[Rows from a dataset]
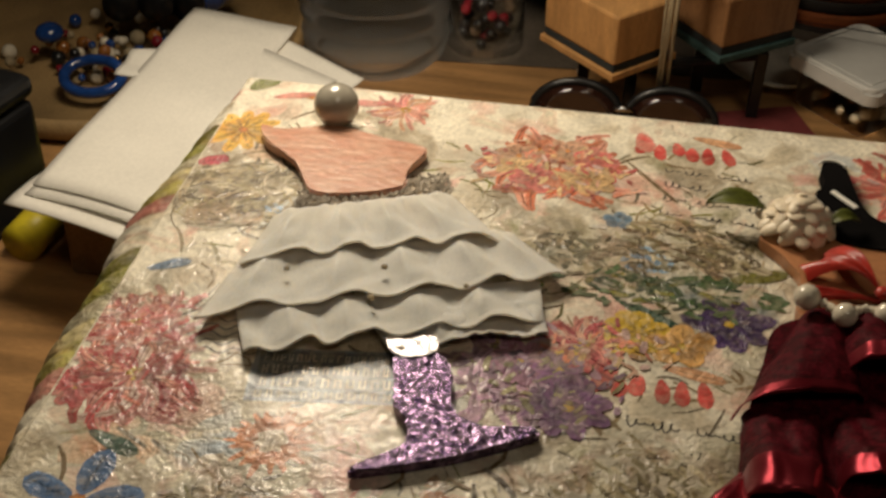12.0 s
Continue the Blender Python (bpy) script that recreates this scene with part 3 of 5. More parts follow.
# half with the orange flowers
for dy, dx in ((0.0, 0.0), (0.0865, 0.0042)):
    lay("printed_leaf", leaf(0.2105 + dx, 0.047 + dy, 1.4, 0.016, 0.010, OLIVE_C), lid, **TOP)
    lay("printed_leaf", leaf(0.2045 + dx, 0.052 + dy, 2.0, 0.010, 0.006, (0.22, 0.2, 0.06)), lid, **TOP)
    lay("printed_tulip", petal_flower(0.2195 + dx, 0.0485 + dy, 0.0068, RED_C, 4, RED_C, 0.4, 1.0), lid, **TOP)
    lay("printed_stem", leaf(0.2095 + dx, 0.036 + dy, -1.45, 0.026, 0.0022, (0.2, 0.2, 0.06)), lid, **TOP)
    lay("printed_orange_flower", fringe_flower(0.2097 + dx, 0.0381 + dy, 0.0142), lid, **TOP)
    lay("printed_orange_flower", fringe_flower(0.2290 + dx, 0.0370 + dy, 0.0076, (0.66, 0.17, 0.03), 20, core_r=0.3), lid, **TOP)
    lay("printed_script", script(0.193 + dx, 0.0258 + dy, 0.040, 2, 0.0034), lid, **TOP)
    lay("printed_script", script(0.1895 + dx, 0.026 + dy, 0.024, 2, 0.0052, 0.003, 1.42), lid, **TOP)
    lay("printed_nest", nest(0.2440 + dx, 0.0475 + dy, 0.030, 0.020, 3, (0.45, 0.2, 0.1), 0.15, (0.2, 0.15, 0.06)), lid, **TOP)
    lay("printed_blue_flower", petal_flower(0.1820 + dx * 0.7, 0.0280 + dy, 0.0058, SKY_C if dy else BLUE_C, 11, YELLOW_C, 0, 0.35, 2), lid, **TOP)
    lay("printed_shell", nest(0.1760 + dx, 0.0135 + dy, 0.026, 0.013, 0, ang=-0.15, col=(0.2, 0.17, 0.08)), lid, **TOP)
    lay("printed_pink_flower", spider_flower(0.1920 + dx * 0.5, 0.0585 + dy * 0.98, 0.010, PINK_C, (0.6, 0.4, 0.36), 16), lid, **TOP)
    lay("printed_lilac_flower", petal_flower(0.2016 + dx, 0.0669 + dy, 0.0062, (0.34, 0.28, 0.42), 8, YELLOW_C, 0, 0.4), lid, **TOP)
    lay("printed_purple_blossom", cluster(0.1990 + dx, 0.0115 + dy, 0.026, 0.012, PURPLE_C, 13, 0.0075), lid, **TOP)
    lay("printed_purple_blossom", cluster(0.2215 + dx, 0.0120 + dy, 0.022, 0.012, (0.17, 0.08, 0.15), 12, 0.0075), lid, **TOP)
lay("printed_orange_flower", fringe_flower(0.2451, 0.0254, 0.0098, (0.70, 0.20, 0.03), 24, core_r=0.32), lid, **TOP)
lay("printed_stamp", stamp(0.2330, 0.0040, 0.026, 0.0125, 0.33), lid, **TOP)
lay("printed_postmark", postmark(0.254, 0.006, 0.020, 0.1), lid, **TOP)
lay("printed_postmark", postmark(0.252, 0.092, 0.022, 0.0), lid, **TOP)
for x, y, r in ((0.2775, 0.0165, 0.0200), (0.2800, 0.1035, 0.0190)):
    lay("printed_leaf", leaf(x - 0.016, y + 0.015, -0.1, 0.016, 0.004, (0.03, 0.05, 0.03)), lid, **TOP)
    lay("printed_chrysanthemum", spider_flower(x, y, r, (0.42, 0.05, 0.04), PINK_C, 30), lid, **TOP)
for x, y, r, a in ((0.2688, 0.0438, 0.0112, 0.2), (0.2724, 0.1305, 0.0110, 0.9)):
    lay("printed_blue_star", petal_flower(x, y, r, (0.08, 0.16, 0.38), 5, ORANGE_C, a, 0.55), lid, **TOP)
for x, y, a, ln in ((0.270, 0.066, 0.3, 0.016), (0.276, 0.073, 2.6, 0.013), (0.281, 0.054, 0.5, 0.015), (0.287, 0.050, -0.9, 0.014), (0.284, 0.066, -0.3, 0.013), (0.283, 0.088, 0.2, 0.013), (0.290, 0.060, 1.2, 0.014), (0.288, 0.036, 1.0, 0.013), (0.268, 0.122, 2.6, 0.012), (0.283, 0.122, 0.1, 0.013), (0.262, 0.1415, 0.2, 0.013), (0.284, 0.146, 0.6, 0.012)):
    lay("printed_leaf", leaf(x, y, a, ln, ln * 0.55, rnd.choice((TEAL_C, (0.03, 0.09, 0.14), (0.05, 0.08, 0.04)))), lid, **TOP)
    lay("printed_vine", sketch(x, y, 0.012, 0.010, 8, [(0.05, 0.07, 0.04), TEAL_C], 0.010), lid, **TOP)
lay("printed_yellow_disc", nest(0.2821, 0.0760, 0.017, 0.0095, 0, col=(0.40, 0.34, 0.04), hollow=0.1, count=50), lid, **TOP)
lay("printed_leaf", leaf(0.268, 0.1185, 0.05, 0.022, 0.006, (0.24, 0.24, 0.04)), lid, **TOP)
lay("printed_pink_flower", spider_flower(0.1690, 0.1350, 0.0160, (0.62, 0.13, 0.10), PINK_C, 22), lid, **TOP)
lay("printed_leaf", leaf(0.181, 0.1420, 0.0, 0.016, 0.006, (0.2, 0.18, 0.06)), lid, **TOP)
lay("printed_pink_flower", spider_flower(0.200, 0.148, 0.008, PINK_C, (0.6, 0.4, 0.36), 14), lid, **TOP)

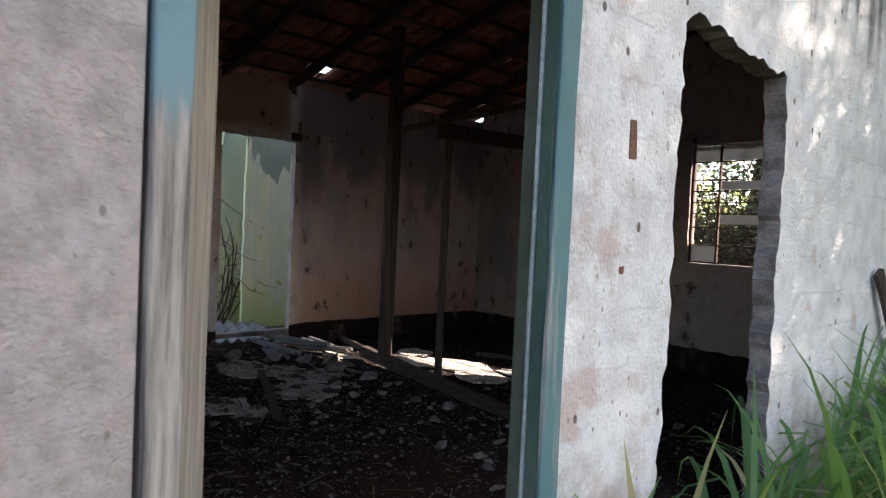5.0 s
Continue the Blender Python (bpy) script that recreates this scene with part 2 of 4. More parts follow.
    n.bump(n.math("ADD", n.math("MULTIPLY", fine, 0.3), n.math("SUBTRACT", mid, n.math("MULTIPLY", hole, 1.2))), 0.6, 0.015)
    return n.done(c)


def mat_mix(name, a, b, scale=6.0, rough=0.85, bump=0.4, c3=None, stretch=(1, 1, 1), world_space=True, island=False, dist=0.01):
    """Two or three tones at two scales, with relief."""
    n = Nodes(name, rough)
    f, g = n.noise(scale, 5, stretch, world_space=world_space), n.noise(scale * 8, 4, stretch, world_space=world_space)
    c = n.mix(n.ramp(f, 0.35, 0.65), a, b)
    if c3:
        c = n.mix(n.ramp(n.noise(scale * 0.4, 5, stretch, world_space=world_space), 0.5, 0.65), c, c3)
    c = n.mix(n.math("MULTIPLY", n.ramp(g, 0.35, 0.7), 0.5), c, n.mix(0.5, c, (0.02, 0.02, 0.02)))
    c = n.mix(0.35, c, n.mix(n.rnd(island), (0.55, 0.55, 0.55), (1.3, 1.3, 1.3)), "MULTIPLY")
    n.bump(n.math("ADD", f, n.math("MULTIPLY", g, 0.4)), bump, dist)
    return n.done(c)


def mat_wood(name, base, dark, paint=None, along=2, amount=0.5, rough=0.8, fade=0.0):
    """Weathered wood with grain along one axis; paint, where given, is worn to the wood."""
    n = Nodes(name, rough)
    st = [14, 14, 14]
    st[along] = 0.7
    grain = n.noise(3.0, 6, tuple(st), 0.7, world_space=False)
    c = n.mix(n.ramp(grain, 0.3, 0.7), dark, base)
    c = n.mix(0.5, c, n.mix(n.rnd(), (0.55, 0.55, 0.55), (1.4, 1.4, 1.4)), "MULTIPLY")
    if paint:
        st[along] = 1.4
        worn = n.math("ADD", n.noise(1.4, 6, tuple(max(1.0, s * 0.75) for s in st), 0.65, world_space=False), n.math("MULTIPLY", n.rnd(), 0.05))
        if name == "bare_grey_jamb":
            worn = n.math("ADD", worn, n.ramp(n.axis(2), 1.2, 1.75, 0.25, -0.32))
        if fade:
            sep = n.t.nodes.new("ShaderNodeSeparateXYZ")
            n.put(sep.inputs[0], n.where((1, 1, 1), False))
            worn = n.math("ADD", worn, n.ramp(sep.outputs[2], 0.1, 0.9, fade, -fade))
        pc = n.mix(n.noise(5, 3, world_space=False), paint, tuple(p * 0.6 for p in paint))
        c = n.mix(n.ramp(worn, amount + 0.12, amount - 0.08), c, pc)
    n.bump(grain, 0.5, 0.004)
    return n.done(c)


def mat_leaf(name, a, b, dry=None, dry_part=0.1, glow=0.45, rough=0.45, through_tint=(0.30, 0.42, 0.04)):
    """Thin leaf: tone from leaf to leaf, light passing through."""
    n = Nodes(name, rough)
    r = n.rnd(True)
    c = n.mix(r, a, b)
    c = n.mix(n.math("MULTIPLY", n.noise(1.3, 3), 0.5), c, tuple(x * 0.5 for x in a))
    if dry:
        c = n.mix(n.ramp(n.math("FRACT", n.math("MULTIPLY", r, 17.3)), dry_part, dry_part - 0.03), c, dry)
    n.put(n.b.inputs["Base Color"], c)
    tr = n.t.nodes.new("ShaderNodeBsdfTranslucent")
    n.put(tr.inputs["Color"], n.mix(0.55, c, through_tint))
    mx = n.t.nodes.new("ShaderNodeMixShader")
    mx.inputs[0].default_value = glow
    out = n.t.nodes["Material Output"]
    n.t.links.new(n.b.outputs[0], mx.inputs[1])
    n.t.links.new(tr.outputs[0], mx.inputs[2])
    n.t.links.new(mx.outputs[0], out.inputs[0])
    return n.m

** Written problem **
Copy every line in the listing above where the string "parts" turns up.

** Worked answer **
Continue the Blender Python (bpy) script that recreates this scene with part 3 of 5. More parts follow.
Continue the Blender Python (bpy) script that recreates this scene with part 2 of 4. More parts follow.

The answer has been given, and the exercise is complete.